[Exercise] Go through the listing below and list every line with "noise".
====== Dataset extract ======
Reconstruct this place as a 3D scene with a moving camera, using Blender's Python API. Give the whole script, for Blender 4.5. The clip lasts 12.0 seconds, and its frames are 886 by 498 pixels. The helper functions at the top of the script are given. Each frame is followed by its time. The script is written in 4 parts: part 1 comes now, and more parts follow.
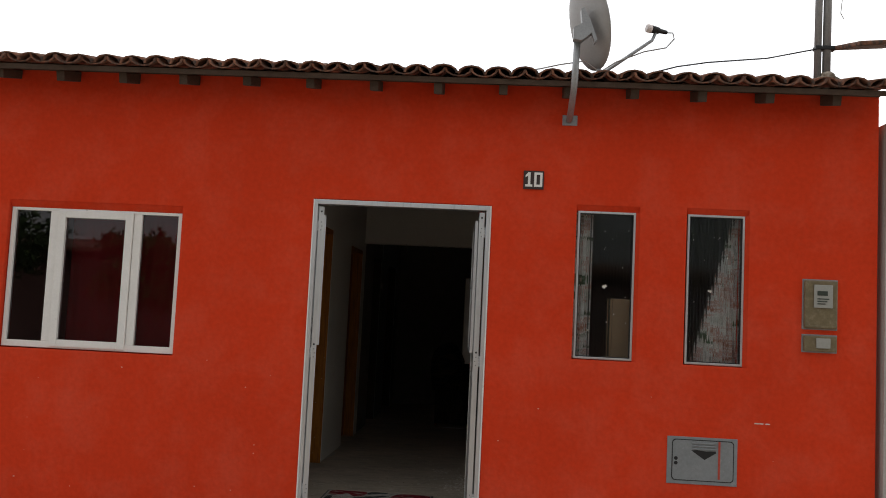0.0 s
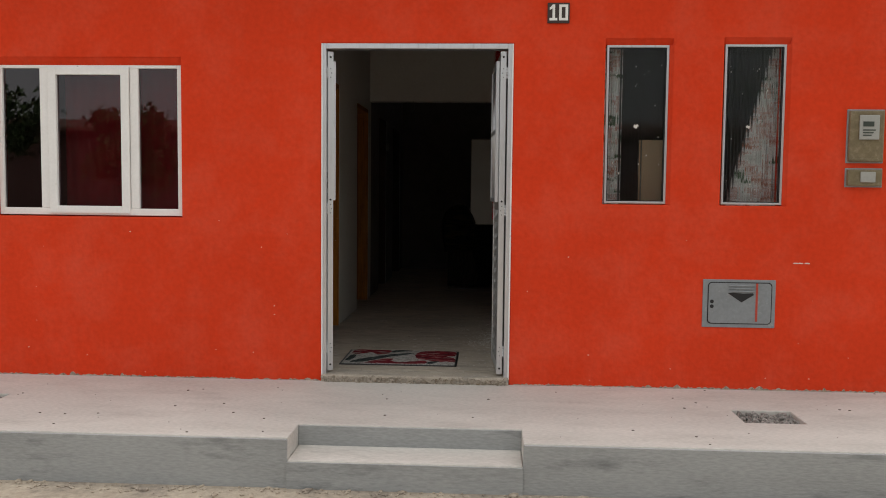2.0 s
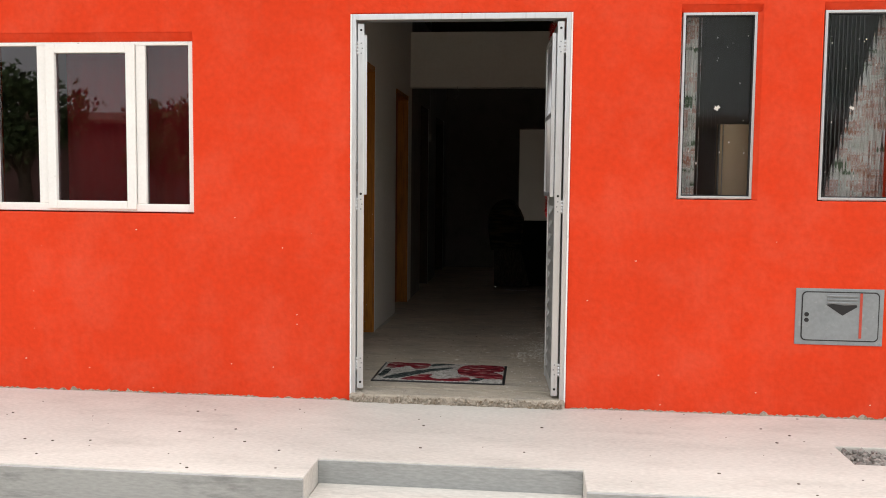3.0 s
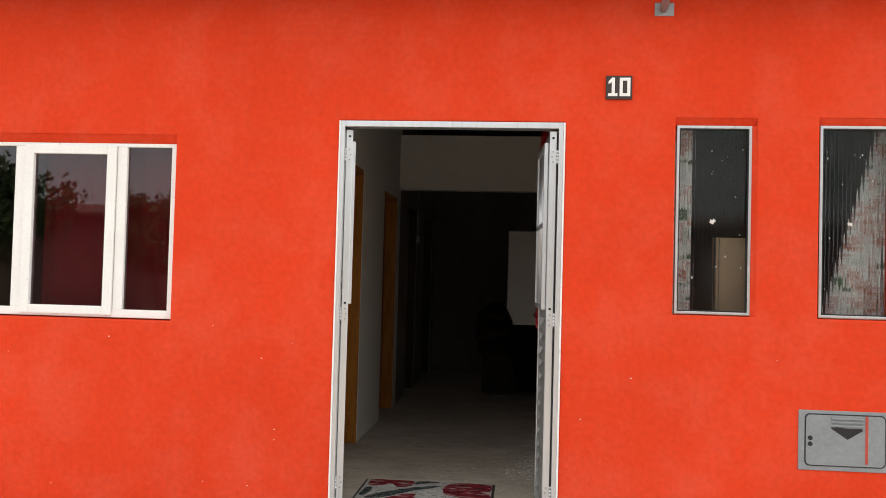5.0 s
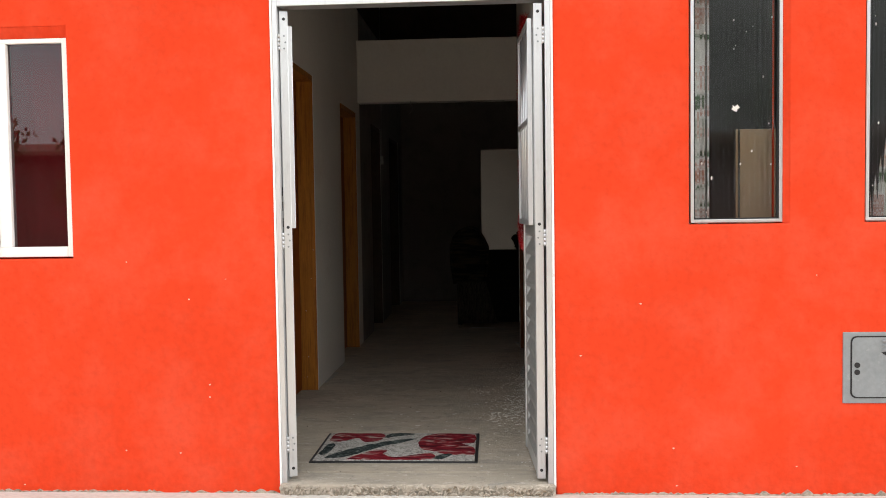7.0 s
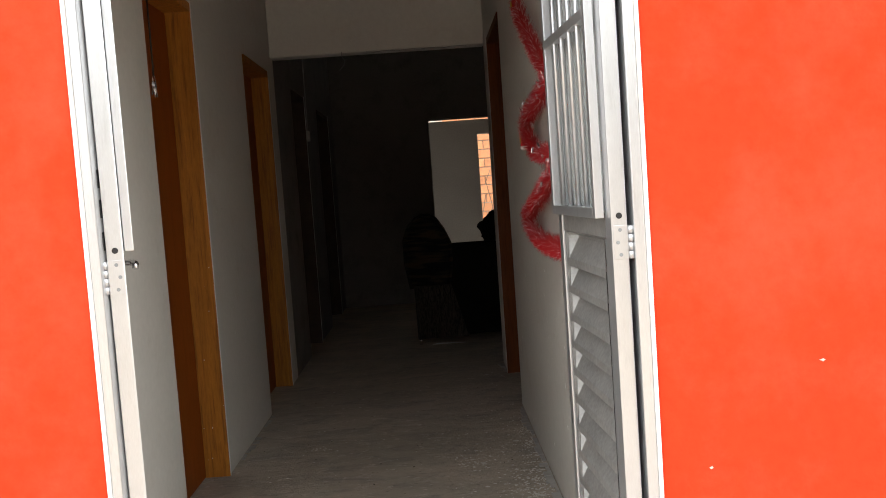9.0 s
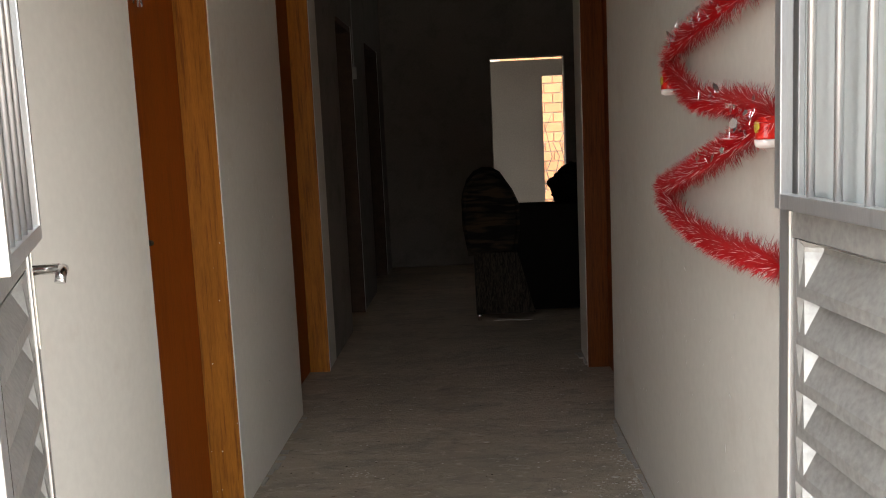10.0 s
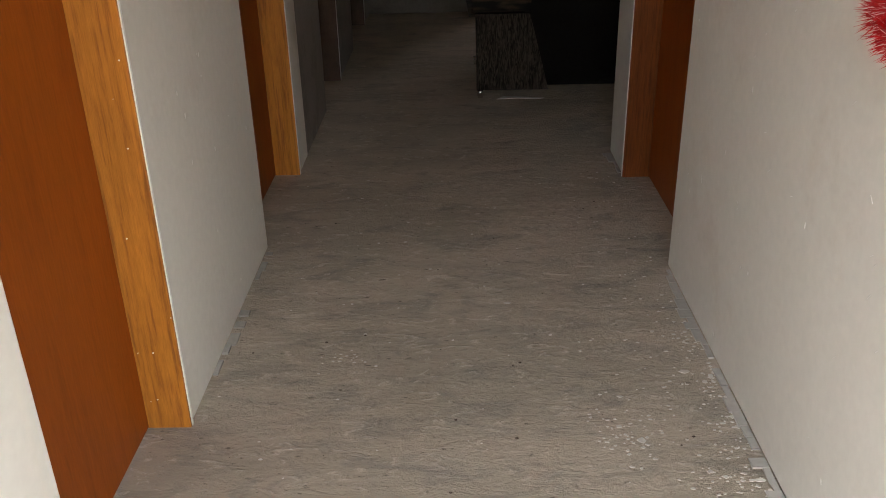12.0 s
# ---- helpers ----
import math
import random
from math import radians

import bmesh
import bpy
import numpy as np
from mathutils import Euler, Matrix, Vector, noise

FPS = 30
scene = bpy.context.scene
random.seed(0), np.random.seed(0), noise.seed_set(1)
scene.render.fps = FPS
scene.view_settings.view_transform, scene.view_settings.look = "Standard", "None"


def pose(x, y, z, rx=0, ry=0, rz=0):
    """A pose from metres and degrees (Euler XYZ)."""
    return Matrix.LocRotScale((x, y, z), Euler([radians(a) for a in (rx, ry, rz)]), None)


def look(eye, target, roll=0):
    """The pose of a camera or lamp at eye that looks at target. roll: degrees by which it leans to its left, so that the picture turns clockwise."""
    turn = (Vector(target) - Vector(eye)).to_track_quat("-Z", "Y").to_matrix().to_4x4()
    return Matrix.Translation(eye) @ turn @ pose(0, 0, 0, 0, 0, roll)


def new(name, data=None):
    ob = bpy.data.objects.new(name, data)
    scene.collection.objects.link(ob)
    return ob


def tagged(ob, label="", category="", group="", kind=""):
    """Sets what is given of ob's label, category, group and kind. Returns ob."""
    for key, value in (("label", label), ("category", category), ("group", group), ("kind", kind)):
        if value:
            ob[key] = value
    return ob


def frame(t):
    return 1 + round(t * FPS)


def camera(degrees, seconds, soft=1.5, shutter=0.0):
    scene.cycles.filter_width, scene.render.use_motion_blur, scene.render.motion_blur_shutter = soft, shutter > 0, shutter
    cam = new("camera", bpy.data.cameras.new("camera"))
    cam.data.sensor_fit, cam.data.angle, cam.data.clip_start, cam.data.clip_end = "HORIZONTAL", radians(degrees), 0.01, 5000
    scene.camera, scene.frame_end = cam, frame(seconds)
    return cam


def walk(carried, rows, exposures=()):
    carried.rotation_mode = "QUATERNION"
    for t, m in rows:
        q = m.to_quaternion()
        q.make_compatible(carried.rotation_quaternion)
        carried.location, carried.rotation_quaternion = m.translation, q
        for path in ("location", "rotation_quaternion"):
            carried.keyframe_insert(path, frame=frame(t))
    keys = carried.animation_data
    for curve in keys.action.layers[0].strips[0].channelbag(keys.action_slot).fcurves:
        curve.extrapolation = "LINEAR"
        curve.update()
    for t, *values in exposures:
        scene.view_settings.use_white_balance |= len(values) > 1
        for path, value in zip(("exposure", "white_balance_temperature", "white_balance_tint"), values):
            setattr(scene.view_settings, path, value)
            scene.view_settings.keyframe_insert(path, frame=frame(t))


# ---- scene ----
cam = camera(53.8, 12.0, soft=1.0)
PATH = [
    (0, (0.659, -5.832, 1.352), (0.534, -3.842, 1.504), 2.8),
    (0.5, (0.679, -5.789, 1.362), (0.499, -3.798, 1.433), 1.4),
    (1, (0.64, -5.766, 1.352), (0.467, -3.774, 1.36), 0.7),
    (1.5, (0.522, -5.709, 1.241), (0.389, -3.714, 1.227), -0.5),
    (2, (0.469, -5.528, 1.193), (0.364, -3.536, 1.056), 0.6),
    (2.5, (0.527, -5.17, 1.187), (0.317, -3.188, 1.019), 1.0),
    (3, (0.425, -4.791, 1.186), (0.216, -2.807, 1.034), 0.6),
    (3.5, (0.396, -4.602, 1.254), (0.191, -2.615, 1.165), -0.1),
    (3.7, (0.403, -4.603, 1.227), (0.203, -2.613, 1.206), 1.0),
    (5.5, (0.404, -4.614, 1.279), (0.221, -2.623, 1.346), 1.5),
    (6, (0.386, -4.477, 1.255), (0.223, -2.483, 1.229), -1.5),
    (6.5, (0.359, -4.134, 1.216), (0.241, -2.14, 1.115), -1.3),
    (6.7, (0.364, -3.981, 1.204), (0.237, -1.987, 1.113), -0.7),
    (8.3, (0.182, -2.592, 1.173), (0.134, -0.597, 1.05), -2.6),
    (8.5, (0.165, -2.38, 1.174), (0.118, -0.385, 1.045), -1.7),
    (9, (0.138, -1.872, 1.202), (0.162, 0.123, 1.065), -4.0),
    (9.5, (0.103, -1.321, 1.232), (0.065, 0.677, 1.144), -2.0),
    (10, (0.003, -0.878, 1.251), (-0.076, 1.103, 0.992), -2.6),
    (10.5, (0.003, -0.571, 1.285), (-0.066, 1.355, 0.751), -4.0),
    (11, (-0.018, -0.357, 1.327), (-0.084, 1.489, 0.562), -1.3),
    (11.5, (-0.099, -0.13, 1.333), (-0.164, 1.687, 0.499), 0.7),
    (12, (-0.153, 0.147, 1.346), (-0.181, 1.951, 0.482), -1.3),
]
EXPOSURES = [(0.0, -0.25), (0.5, -0.5), (1.0, -0.35), (1.5, -0.2), (2.0, 0.3), (2.5, 0.85), (3.5, 1.25), (5.5, 1.1), (6.0, 1.15), (6.5, 1.35), (8.5, 1.82), (9.0, 1.95), (9.5, 1.95), (10.0, 2.75), (10.5, 3.45), (11.0, 3.7), (11.5, 3.65), (12.0, 3.8)]
walk(cam, [(t, look(eye, target, roll)) for t, eye, target, roll in PATH], EXPOSURES)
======
[Expected output]
from mathutils import Euler, Matrix, Vector, noise
random.seed(0), np.random.seed(0), noise.seed_set(1)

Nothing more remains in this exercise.